Organizations that lack visibility into identity-based threats are operating with a significant blind spot. They may have strong endpoint protection that catches most malware. They may have network monitoring that detects suspicious traffic patterns. But if attackers can simply log in with stolen credentials and operate using legitimate tools, those defenses become largely irrelevant.
Take control of your identity security
The path forward starts with an honest assessment. Ask yourself: Can we reliably detect when someone is misusing credentials in our environment? If an attacker logged in with a stolen password today, how long would it take us to notice? Do we have visibility into authentication events across all our systems, both on premises and in the cloud? When credentials appear in a dark web dump, can we trace everywhere those credentials have access? For most organizations, the honest answers to these questions reveal significant gaps. Security teams might eventually piece together evidence of credential misuse through manual log analysis, but “eventually” isn’t good enough when attackers can exfiltrate sensitive data in hours or deploy ransomware in minutes.

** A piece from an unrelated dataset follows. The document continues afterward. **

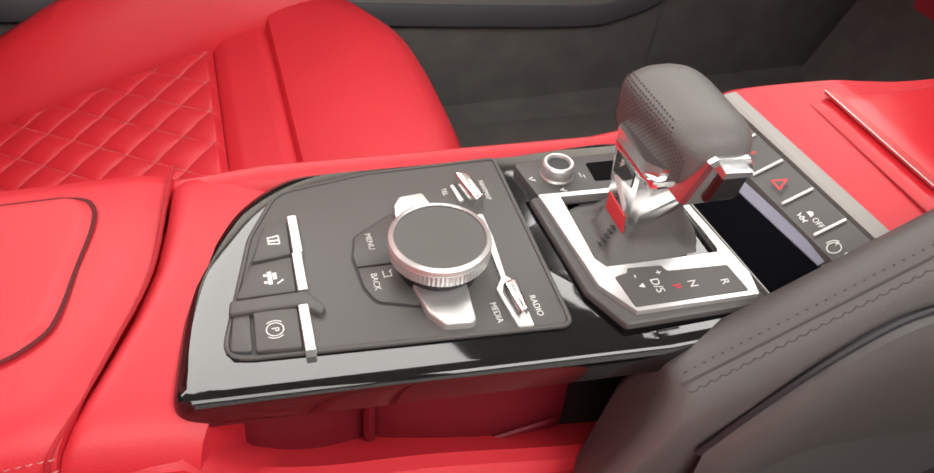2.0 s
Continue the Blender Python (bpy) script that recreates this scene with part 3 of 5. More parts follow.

ITDR addresses these gaps directly. The right solution provides real-time visibility into authentication activities across your entire environment. It catches threats in their earliest stages, before attackers achieve their objectives. It integrates with your existing security tools, enhancing their value rather than replacing them. And it gives security teams the context they need to respond quickly and effectively.
Identity-based attacks aren’t going away. If anything, the trends suggest they’ll become even more prevalent as organizations continue their cloud migrations and distributed work becomes permanent. The attackers have already adapted to this reality. The question is whether your defenses have adapted too.